# Exercise instructions
Skip every image and restate the data word for word.

--

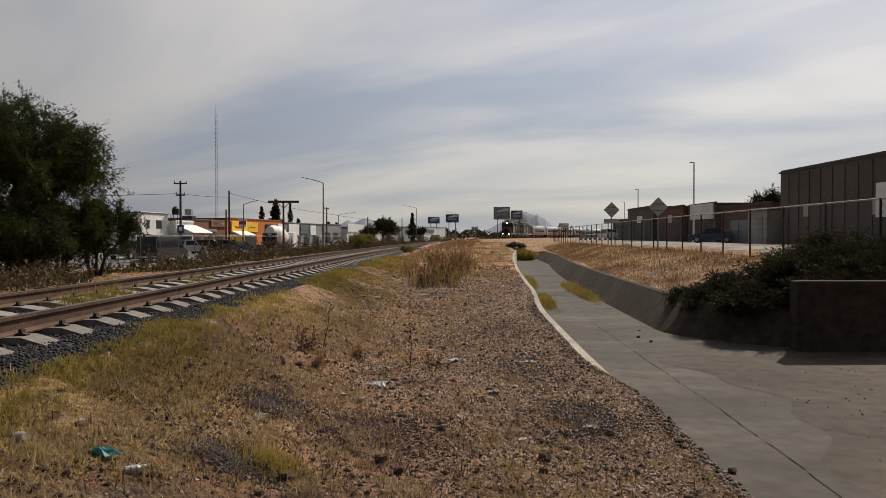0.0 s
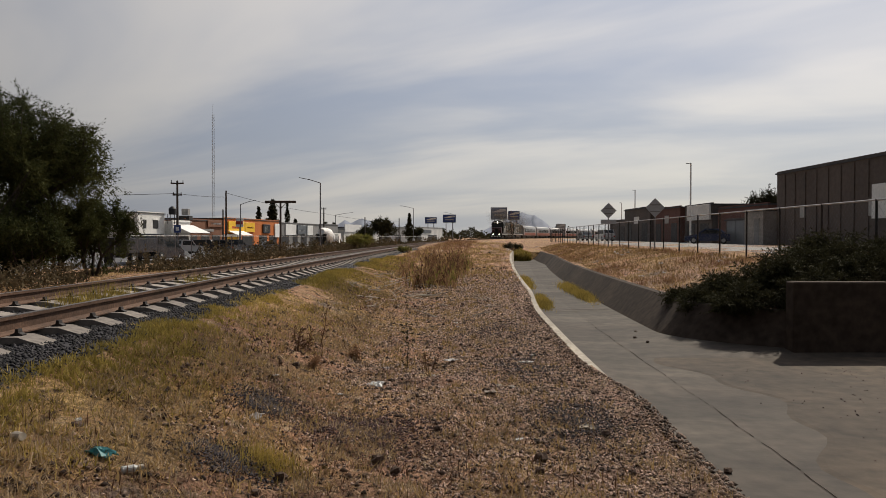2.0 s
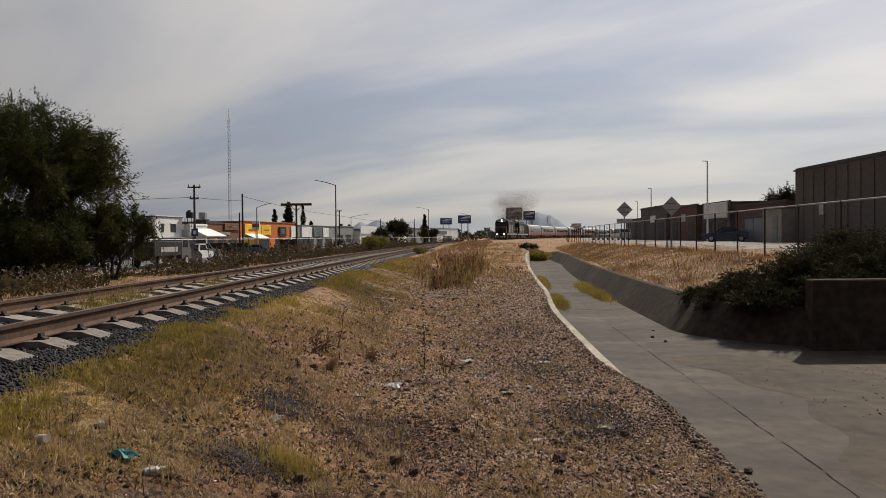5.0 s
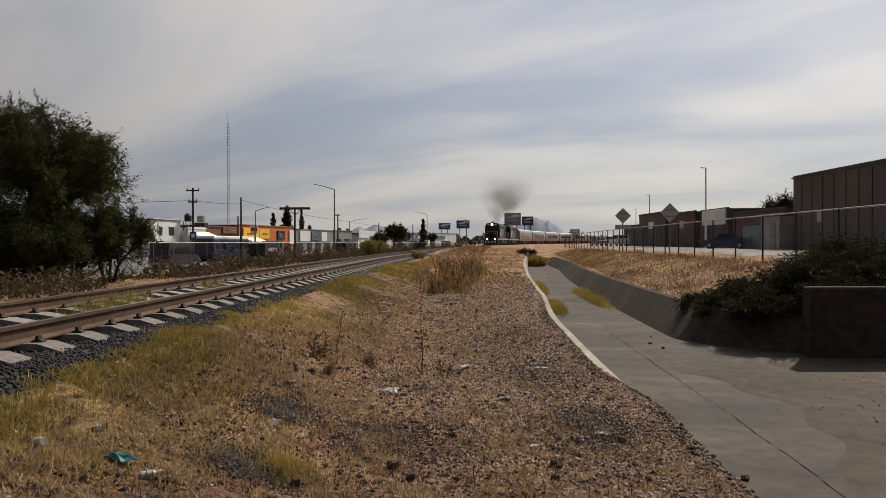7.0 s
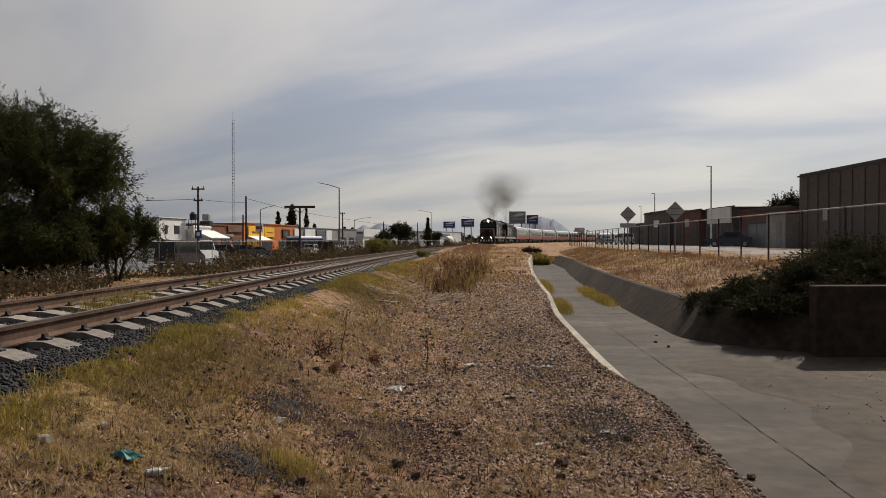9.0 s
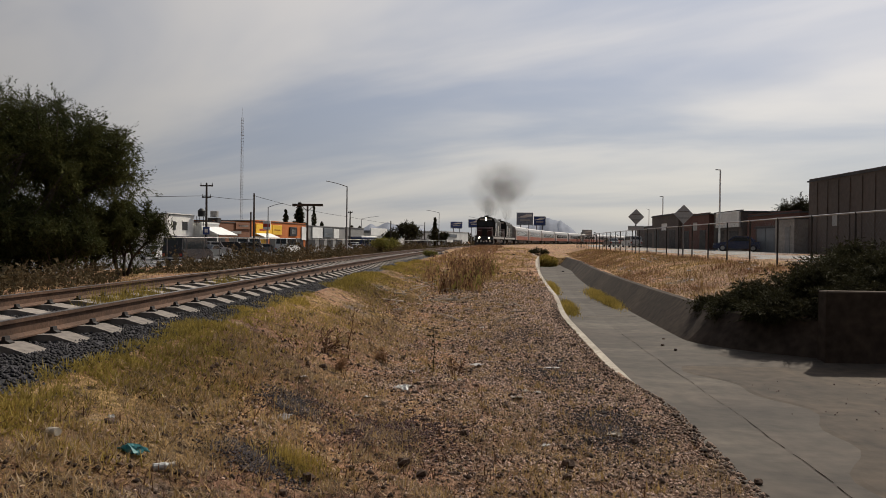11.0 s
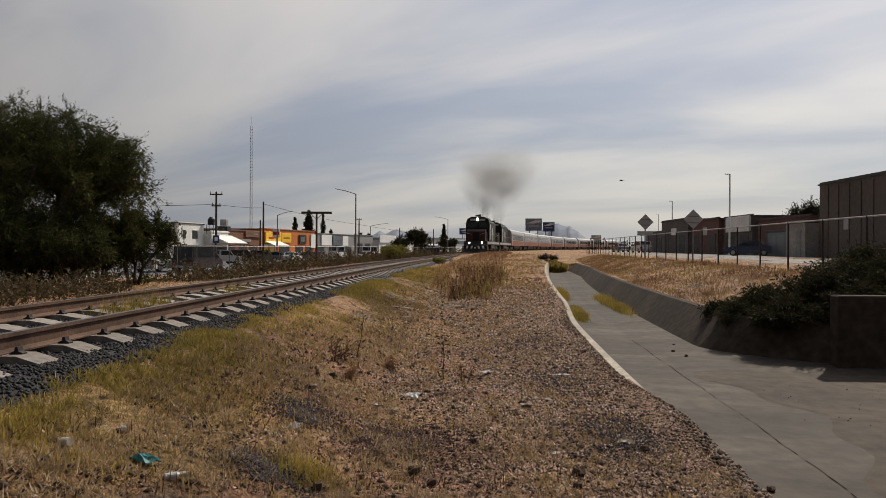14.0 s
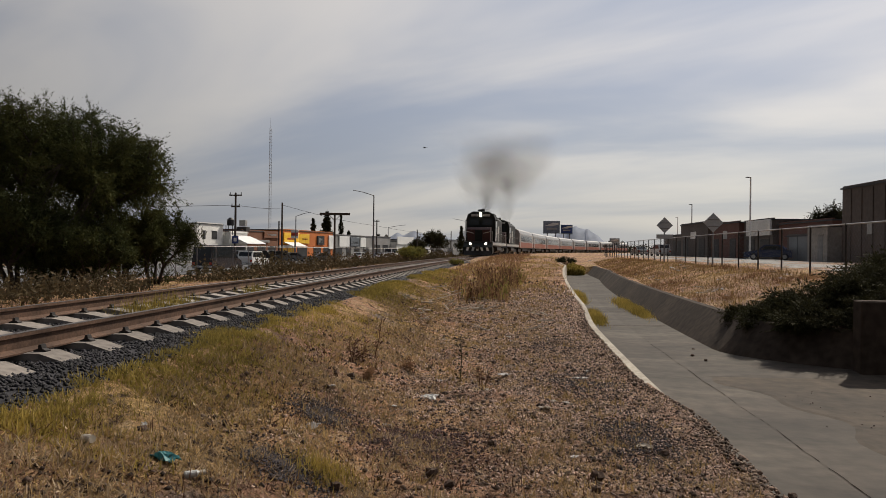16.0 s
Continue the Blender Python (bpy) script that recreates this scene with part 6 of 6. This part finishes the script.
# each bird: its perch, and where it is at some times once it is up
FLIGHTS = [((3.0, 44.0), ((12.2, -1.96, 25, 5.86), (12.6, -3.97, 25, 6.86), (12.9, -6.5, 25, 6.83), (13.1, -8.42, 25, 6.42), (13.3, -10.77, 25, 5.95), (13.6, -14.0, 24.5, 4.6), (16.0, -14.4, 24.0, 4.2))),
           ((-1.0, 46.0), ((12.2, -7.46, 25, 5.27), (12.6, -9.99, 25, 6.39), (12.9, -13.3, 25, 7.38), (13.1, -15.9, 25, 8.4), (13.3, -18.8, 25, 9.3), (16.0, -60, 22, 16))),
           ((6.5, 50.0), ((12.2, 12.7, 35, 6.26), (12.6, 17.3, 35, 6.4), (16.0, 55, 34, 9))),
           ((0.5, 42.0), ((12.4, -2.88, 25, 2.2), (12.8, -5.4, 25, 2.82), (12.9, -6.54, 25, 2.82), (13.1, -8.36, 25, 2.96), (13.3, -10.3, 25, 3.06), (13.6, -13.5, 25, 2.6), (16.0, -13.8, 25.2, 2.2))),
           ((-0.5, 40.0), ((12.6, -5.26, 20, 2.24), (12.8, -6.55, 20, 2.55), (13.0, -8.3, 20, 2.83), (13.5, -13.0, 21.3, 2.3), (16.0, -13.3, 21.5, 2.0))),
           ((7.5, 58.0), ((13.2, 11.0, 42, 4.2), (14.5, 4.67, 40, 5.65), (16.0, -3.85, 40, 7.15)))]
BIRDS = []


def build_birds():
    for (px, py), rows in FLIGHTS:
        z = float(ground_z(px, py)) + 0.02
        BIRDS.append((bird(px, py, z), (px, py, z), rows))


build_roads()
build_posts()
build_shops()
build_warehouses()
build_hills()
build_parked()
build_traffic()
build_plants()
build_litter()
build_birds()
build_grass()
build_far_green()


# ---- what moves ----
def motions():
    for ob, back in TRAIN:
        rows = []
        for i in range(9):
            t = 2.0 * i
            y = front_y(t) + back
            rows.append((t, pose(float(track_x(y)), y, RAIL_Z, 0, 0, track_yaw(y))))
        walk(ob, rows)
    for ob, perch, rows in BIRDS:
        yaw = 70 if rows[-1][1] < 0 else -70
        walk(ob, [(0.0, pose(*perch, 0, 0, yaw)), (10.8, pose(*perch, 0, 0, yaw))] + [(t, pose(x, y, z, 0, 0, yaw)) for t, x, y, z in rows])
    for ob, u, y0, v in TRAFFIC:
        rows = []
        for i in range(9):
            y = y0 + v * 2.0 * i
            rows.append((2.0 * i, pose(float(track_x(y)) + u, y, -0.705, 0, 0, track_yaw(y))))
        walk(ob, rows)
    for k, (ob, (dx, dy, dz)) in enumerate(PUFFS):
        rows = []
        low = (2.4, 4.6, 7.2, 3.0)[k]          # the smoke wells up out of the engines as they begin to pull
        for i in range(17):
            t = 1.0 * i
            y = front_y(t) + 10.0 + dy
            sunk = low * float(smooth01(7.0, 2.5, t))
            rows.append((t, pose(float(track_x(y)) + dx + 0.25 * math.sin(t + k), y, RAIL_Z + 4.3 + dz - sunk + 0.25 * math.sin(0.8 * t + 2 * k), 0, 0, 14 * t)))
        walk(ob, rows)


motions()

--

# The output
0.0 s
2.0 s
5.0 s
7.0 s
9.0 s
11.0 s
14.0 s
16.0 s
Continue the Blender Python (bpy) script that recreates this scene with part 6 of 6. This part finishes the script.
# each bird: its perch, and where it is at some times once it is up
FLIGHTS = [((3.0, 44.0), ((12.2, -1.96, 25, 5.86), (12.6, -3.97, 25, 6.86), (12.9, -6.5, 25, 6.83), (13.1, -8.42, 25, 6.42), (13.3, -10.77, 25, 5.95), (13.6, -14.0, 24.5, 4.6), (16.0, -14.4, 24.0, 4.2))),
           ((-1.0, 46.0), ((12.2, -7.46, 25, 5.27), (12.6, -9.99, 25, 6.39), (12.9, -13.3, 25, 7.38), (13.1, -15.9, 25, 8.4), (13.3, -18.8, 25, 9.3), (16.0, -60, 22, 16))),
           ((6.5, 50.0), ((12.2, 12.7, 35, 6.26), (12.6, 17.3, 35, 6.4), (16.0, 55, 34, 9))),
           ((0.5, 42.0), ((12.4, -2.88, 25, 2.2), (12.8, -5.4, 25, 2.82), (12.9, -6.54, 25, 2.82), (13.1, -8.36, 25, 2.96), (13.3, -10.3, 25, 3.06), (13.6, -13.5, 25, 2.6), (16.0, -13.8, 25.2, 2.2))),
           ((-0.5, 40.0), ((12.6, -5.26, 20, 2.24), (12.8, -6.55, 20, 2.55), (13.0, -8.3, 20, 2.83), (13.5, -13.0, 21.3, 2.3), (16.0, -13.3, 21.5, 2.0))),
           ((7.5, 58.0), ((13.2, 11.0, 42, 4.2), (14.5, 4.67, 40, 5.65), (16.0, -3.85, 40, 7.15)))]
BIRDS = []


def build_birds():
    for (px, py), rows in FLIGHTS:
        z = float(ground_z(px, py)) + 0.02
        BIRDS.append((bird(px, py, z), (px, py, z), rows))


build_roads()
build_posts()
build_shops()
build_warehouses()
build_hills()
build_parked()
build_traffic()
build_plants()
build_litter()
build_birds()
build_grass()
build_far_green()


# ---- what moves ----
def motions():
    for ob, back in TRAIN:
        rows = []
        for i in range(9):
            t = 2.0 * i
            y = front_y(t) + back
            rows.append((t, pose(float(track_x(y)), y, RAIL_Z, 0, 0, track_yaw(y))))
        walk(ob, rows)
    for ob, perch, rows in BIRDS:
        yaw = 70 if rows[-1][1] < 0 else -70
        walk(ob, [(0.0, pose(*perch, 0, 0, yaw)), (10.8, pose(*perch, 0, 0, yaw))] + [(t, pose(x, y, z, 0, 0, yaw)) for t, x, y, z in rows])
    for ob, u, y0, v in TRAFFIC:
        rows = []
        for i in range(9):
            y = y0 + v * 2.0 * i
            rows.append((2.0 * i, pose(float(track_x(y)) + u, y, -0.705, 0, 0, track_yaw(y))))
        walk(ob, rows)
    for k, (ob, (dx, dy, dz)) in enumerate(PUFFS):
        rows = []
        low = (2.4, 4.6, 7.2, 3.0)[k]          # the smoke wells up out of the engines as they begin to pull
        for i in range(17):
            t = 1.0 * i
            y = front_y(t) + 10.0 + dy
            sunk = low * float(smooth01(7.0, 2.5, t))
            rows.append((t, pose(float(track_x(y)) + dx + 0.25 * math.sin(t + k), y, RAIL_Z + 4.3 + dz - sunk + 0.25 * math.sin(0.8 * t + 2 * k), 0, 0, 14 * t)))
        walk(ob, rows)


motions()